THORChain Under Spotlight: Allegations of Insolvency Amid Network Restructuring Vote
If the insolvency claims are validated, it could not only tarnish THORChain's reputation but also erode trust in decentralized liquidity protocols within the broader DeFi ecosystem.
TCB’s post on X asserts that THORChain is “insolvent” and unable to fulfill its obligations denominated in Bitcoin and Ethereum, particularly in the case of significant debt redemption or deleveraging by savers and synthetic asset holders.
“In the event of any large debt redemption and/or savers & synths deleveraging, certainly, THORChain cannot meet its bitcoin and eth-denominated obligations,” @1984_is_today stated.
THORChain Liabilities Situation
Thorchain’s financial position reveals significant vulnerabilities. The protocol faces substantial liabilities, including approximately $97 million in lending obligations denominated in ETH and BTC, and roughly $102 million tied to savers and synths, also predominantly in ETH and BTC.

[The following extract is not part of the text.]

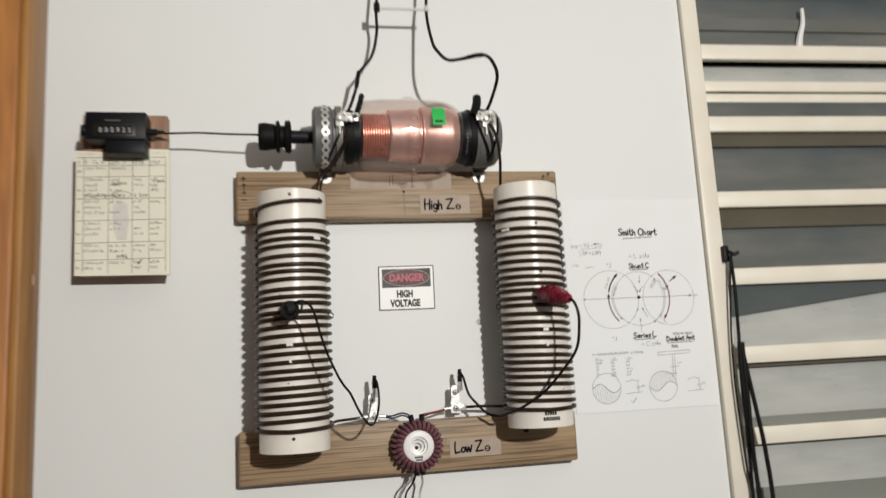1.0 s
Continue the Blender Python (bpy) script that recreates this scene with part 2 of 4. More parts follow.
def block(lo, hi, bevel=0.0, bm=None, m=None, seg=2):
    """A box between two corners with rounded edges."""
    b = bmesh.new()
    bmesh.ops.create_cube(b, size=1)
    s = [h - l for l, h in zip(lo, hi)]
    c = [(h + l) / 2 for l, h in zip(lo, hi)]
    bmesh.ops.transform(b, matrix=Matrix.LocRotScale(c, None, s), verts=b.verts)
    if bevel:
        bmesh.ops.bevel(b, geom=b.edges[:], offset=bevel, segments=seg, profile=0.5, affect="EDGES")
    if m:
        bmesh.ops.transform(b, matrix=m, verts=b.verts)
    return joined(b, bm)


def joined(b, bm):
    if bm is None:
        return b
    me = bpy.data.meshes.new("t")
    b.to_mesh(me)
    b.free()
    bm.from_mesh(me)
    bpy.data.meshes.remove(me)
    return bm


def lathe(profile, origin, axis="x", seg=40, bm=None, closed=False):
    """Turns (along, radius) pairs about an axis through origin."""
    b = bm or bmesh.new()
    rings = []
    for a, r in profile:
        ring = []
        for k in range(seg):
            t = 2 * math.pi * k / seg
            u, v = r * math.cos(t), r * math.sin(t)
            p = {"x": (a, u, v), "y": (u, a, v), "z": (u, v, a)}[axis]
            ring.append(b.verts.new(Vector(origin) + Vector(p)))
        rings.append(ring)
    pairs = list(zip(rings, rings[1:])) + ([(rings[-1], rings[0])] if closed else [])
    for r0, r1 in pairs:
        for k in range(seg):
            b.faces.new((r0[k], r0[(k + 1) % seg], r1[(k + 1) % seg], r1[k]))
    if not closed:
        for ring, rad in ((rings[0], profile[0][1]), (rings[-1], profile[-1][1])):
            if rad > 1e-5:
                b.faces.new(ring)
    return b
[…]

TCB says these liabilities contrast with assets of roughly $107 million in external liquidity within the liquidity pools. Importantly, liquidity providers (LPs) can withdraw this liquidity at any time, or RUNE holders can sell it during market panics—a scenario that quickly worsens existing problems.
A recent example illustrates this acutely, “the repayment of $4 million in RUNE liabilities yesterday unexpectedly resulted in the protocol incurring several million more RUNE in debt. This highlights a critical design flaw; the system’s response to stress is to increase its liabilities, magnifying the risk profile exponentially” TCB asserted.

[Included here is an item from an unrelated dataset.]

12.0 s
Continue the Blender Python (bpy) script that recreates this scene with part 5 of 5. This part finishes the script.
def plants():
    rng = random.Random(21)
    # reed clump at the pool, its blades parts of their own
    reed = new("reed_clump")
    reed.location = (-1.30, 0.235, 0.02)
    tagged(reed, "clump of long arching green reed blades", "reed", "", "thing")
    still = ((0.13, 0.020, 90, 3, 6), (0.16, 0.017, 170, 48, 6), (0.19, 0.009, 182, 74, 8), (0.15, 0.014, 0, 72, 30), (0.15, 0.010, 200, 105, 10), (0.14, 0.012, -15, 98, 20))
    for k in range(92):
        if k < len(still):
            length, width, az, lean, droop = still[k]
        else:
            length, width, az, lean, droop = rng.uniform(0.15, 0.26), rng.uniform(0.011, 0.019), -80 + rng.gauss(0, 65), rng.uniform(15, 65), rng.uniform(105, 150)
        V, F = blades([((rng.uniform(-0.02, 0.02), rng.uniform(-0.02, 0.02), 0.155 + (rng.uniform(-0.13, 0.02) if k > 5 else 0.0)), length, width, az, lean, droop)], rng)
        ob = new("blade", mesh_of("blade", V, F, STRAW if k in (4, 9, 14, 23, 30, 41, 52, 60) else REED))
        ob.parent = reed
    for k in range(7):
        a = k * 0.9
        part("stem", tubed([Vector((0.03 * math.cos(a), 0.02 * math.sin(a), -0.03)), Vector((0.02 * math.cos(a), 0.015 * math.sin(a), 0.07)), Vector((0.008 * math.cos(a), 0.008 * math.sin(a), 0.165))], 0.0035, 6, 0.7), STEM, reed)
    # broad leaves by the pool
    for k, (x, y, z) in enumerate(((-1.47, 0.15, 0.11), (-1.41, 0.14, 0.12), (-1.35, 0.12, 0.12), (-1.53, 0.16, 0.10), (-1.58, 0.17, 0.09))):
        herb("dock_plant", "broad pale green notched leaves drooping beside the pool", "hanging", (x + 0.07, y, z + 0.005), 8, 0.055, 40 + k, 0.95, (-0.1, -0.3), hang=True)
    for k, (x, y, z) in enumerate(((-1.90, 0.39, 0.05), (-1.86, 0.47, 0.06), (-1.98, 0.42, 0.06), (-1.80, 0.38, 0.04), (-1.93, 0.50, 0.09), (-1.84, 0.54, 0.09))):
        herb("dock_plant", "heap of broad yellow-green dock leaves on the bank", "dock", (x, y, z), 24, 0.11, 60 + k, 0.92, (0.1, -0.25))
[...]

Amplifying concerns, the post indicated that THORChain validators have opted to pause the network. “Validators decided to pause the network while they vote on a restructuring plan,” the post elaborated. This revelation has raised alarm within the crypto community, prompting critical discussions about the protocol’s financial stability and its potential recovery.

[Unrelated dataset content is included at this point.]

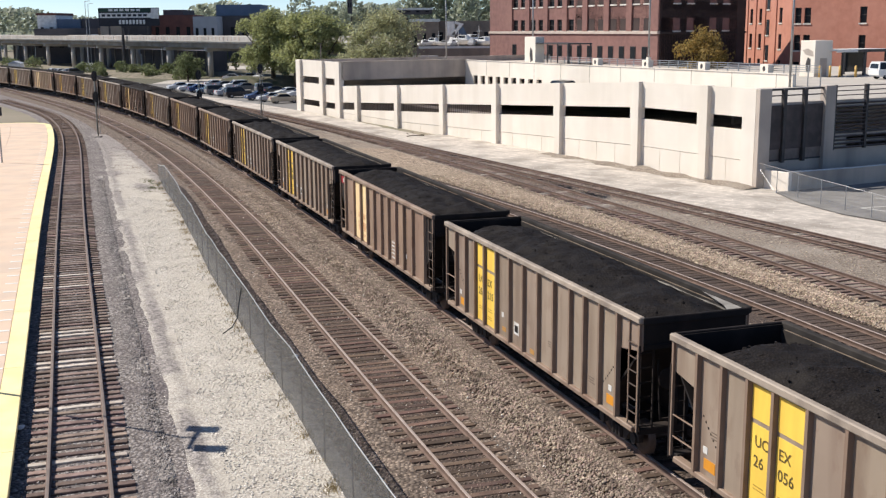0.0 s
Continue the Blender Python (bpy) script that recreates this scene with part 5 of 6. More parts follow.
def tree(label, at, h, w, mt, seed, count=2600, size=0.34, low=0.25, group="", loose=0.1):
    rng = random.Random(seed)
    tr = thing("tree", label, "tree", at, group=group)
    g = Geo()
    g.tube((0, 0, -0.3), (0.1, 0, h * 0.3), 0.035 * h, 0.024 * h, 9)
    tops = []
    for i in range(7):
        a = i * 2.4 + rng.uniform(-0.3, 0.3)
        r = w * rng.uniform(0.22, 0.42)
        p1 = Vector((0.1, 0, h * rng.uniform(0.22, 0.34)))
        p2 = Vector((r * math.cos(a), r * math.sin(a), h * rng.uniform(0.45, 0.75)))
        mid_ = p1.lerp(p2, 0.5) + Vector((0, 0, -0.03 * h))
        g.tube(p1, mid_, 0.014 * h, 0.010 * h, 6).tube(mid_, p2, 0.010 * h, 0.004 * h, 6)
        tops.append(p2)
    part("trunk", g, "bark", tr, smooth=True)
    blobs = [(p.x, p.y, p.z + rng.uniform(-0.02, 0.08) * h, w * rng.uniform(0.11, 0.18)) for p in tops]
    for i in range(52):
        a, q = rng.uniform(0, 6.28), rng.uniform(0.10, 0.44)
        z = rng.uniform(low, 0.86)
        q *= 1.0 - 0.55 * max(0, (z - 0.55) / 0.35)
        blobs.append((w * q * math.cos(a), w * q * math.sin(a), h * z, w * rng.uniform(0.05, 0.12)))
    blobs.append((0, 0, h * 0.83, w * 0.16))
    part("crown", leaf_crown(rng, blobs, count, size, loose=loose), mt, tr)
    return tr


tree("broad green cottonwood with dense leaves beside the lot", pose(-36.0, 225, -0.4), 16.0, 13.5, "leaf_green", 3, 16000, 0.25, 0.24, loose=0.22)
tree("green cottonwood between two others beside the lot", pose(-30.6, 219, -0.4), 15.0, 11.0, "leaf_green", 33, 9000, 0.27, 0.22)
tree("tall green cottonwood beside the lot", pose(-26.0, 213, -0.4), 15.6, 12.5, "leaf_green", 8, 14000, 0.25, 0.12, loose=0.22)
tree("olive green tree with thin leaves behind the garage", pose(-10.9, 193, -0.4), 15.4, 12.5, "leaf_olive", 5, 12000, 0.21, 0.1, loose=0.5)
tree("olive green tree behind the garage", pose(-15.9, 194, -0.4), 12.0, 8.0, "leaf_olive", 15, 5000, 0.21, 0.12, loose=0.5)
tree("golden autumn tree before the brick warehouse", pose(32.6, 146.5, 0.6), 10.9, 7.0, "leaf_gold", 12, 6500, 0.17, 0.3, loose=0.4)
tree("dark green round shrub tree by the lawn", pose(-58.2, 246, -0.4), 6.6, 7.6, "leaf_dark", 21, 2600, 0.26, 0.12)
for i, (x, y, h, w) in enumerate(((-40, 268, 7, 4), (-66.5, 312, 6.2, 2.2), (-63.0, 312, 6.8, 2.0), (-61.0, 316, 5.6, 2.6), (-66, 270, 2.6, 4.5), (-72, 268, 2.2, 5), (-80, 280, 3.0, 5), (-60, 262, 2.2, 5), (-87, 276, 2.6, 4), (-92, 290, 3.4, 5), (-85, 287, 3.8, 4), (-76, 279, 3.2, 4.5), (-70, 275, 3.6, 4), (-98, 297, 3.0, 5), (-122, 326, 4.2, 6), (-131, 330, 3.6, 6), (-52, 300, 5, 7), (-30, 262, 6, 9), (-20, 270, 8, 9))):
    tree("small dark green tree below the viaduct", pose(x, y, -0.4), h, w, "leaf_dark", 40 + i, 500, 0.3, 0.1, "small trees")

bank = Geo().loft([[(x, 219 + 0.4 * math.sin(x), -0.45) for x in range(-46, -26, 2)], [(x, 222.5, 1.0 + 0.4 * math.sin(x * 0.9)) for x in range(-46, -26, 2)], [(x, 225, 1.5 + 0.4 * math.sin(x * 0.7)) for x in range(-46, -26, 2)], [(x, 232, 1.3) for x in range(-46, -26, 2)], [(x, 238, -0.45) for x in range(-46, -26, 2)]])
thing("grass_bank", "low grassy bank under the cottonwoods", "bank", g=bank, mats="lawn", kind="structure", smooth=True)

# far wooded hills
hill = Geo()
rng = random.Random(77)
for x0, x1, y, z0, z1, n in ((-330, -225, 640, 10, 32, 2400), (-150, -88, 620, 14, 25, 900), (-128, -100, 560, 16, 27, 700), (-85, 20, 640, 12, 27, 2200), (-300, -130, 700, 10, 22, 1600)):
    for _ in range(n):
        x = rng.uniform(x0, x1)
        f = (x - x0) / (x1 - x0)
        crest = z0 + (z1 - z0) * (0.72 + 0.28 * noise.noise((x * 0.045, y, 0)) + 0.14 * noise.noise((x * 0.16, y, 3))) * (1 - 0.55 * abs(2 * f - 1) ** 3)
        z = crest - abs(rng.gauss(0, 1)) * 6
        p, sz = Vector((x, y + rng.uniform(-20, 20), z)), rng.uniform(0.9, 2.0)
        nn = Vector((rng.gauss(0, 1), rng.gauss(-0.4, 1), rng.gauss(0.5, 1))).normalized()
        s = nn.orthogonal().normalized() * sz
        t = nn.cross(s) * 0.7
        hill.face([p - s, p - t, p + s, p + t])
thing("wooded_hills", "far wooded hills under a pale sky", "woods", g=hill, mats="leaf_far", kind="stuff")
near = Geo()
rng = random.Random(78)
for i in range(13):
    # single rounded crowns on the near slope
    cx, cy, cz, r = -66 + i * 7.4 + rng.uniform(-2, 2), 500 + rng.uniform(-15, 15), 0, rng.uniform(4, 6.5)
    cz = (16.5 if i < 7 else 22.5) + rng.uniform(-2, 3)
    for _ in range(330):
        a, b = rng.uniform(0, 6.28), math.acos(rng.uniform(-0.9, 1))
        q = r * rng.uniform(0.7, 1.1)
        p = Vector((cx + q * math.sin(b) * math.cos(a), cy + q * math.sin(b) * math.sin(a), cz + 0.9 * q * math.cos(b)))
        nn = Vector((rng.gauss(0, 1), rng.gauss(0, 1), rng.gauss(0.4, 1))).normalized()
        s = nn.orthogonal().normalized() * rng.uniform(0.5, 1.1)
        t = nn.cross(s) * 0.7
        near.face([p - s, p - t, p + s, p + t])
    for _ in range(420):
        # undergrowth below the crown down to the ground
        p = Vector((cx + rng.uniform(-6, 6), cy + rng.uniform(-6, 6), rng.uniform(-0.4, cz)))
        nn = Vector((rng.gauss(0, 1), rng.gauss(0, 1), rng.gauss(0.4, 1))).normalized()
        s = nn.orthogonal().normalized() * rng.uniform(0.7, 1.5)
        t = nn.cross(s) * 0.7
        near.face([p - s, p - t, p + s, p + t])
thing("wooded_slope", "green trees on the slope behind the yard, paled as by haze", "woods", g=near, mats="leaf_far", kind="stuff")
g = Geo()
g.loft([[(x, 660 + 40 * abs(math.sin(x * 0.01)), z) for x in range(-420, 140, 20)] for z in (-0.4,)] + [[(x, 690, 12 + 7 * noise.noise((x * 0.012, 2, 1)) + (10 if x > -60 else 0)) for x in range(-420, 140, 20)]] + [[(x, 900, 14) for x in range(-420, 140, 20)]])
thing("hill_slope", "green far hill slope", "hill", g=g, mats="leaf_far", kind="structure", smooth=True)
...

THORChain, known for facilitating cross-chain swaps without centralized exchanges, is now at a pivotal point in its evolution.
Community Reactions
Responses from the crypto space have varied. Some view the validators’ transparency as a commendable action, while others express concern regarding the potential repercussions for users and the larger DeFi environment. The scenario highlights the necessity for strong risk management practices in decentralized platforms.
Should the insolvency allegations hold, the success of the proposed restructuring plan will be crucial for THORChain’s continuity. Key elements such as transparency, accountability, and prompt resolution will be essential for rebuilding trust among users and stakeholders.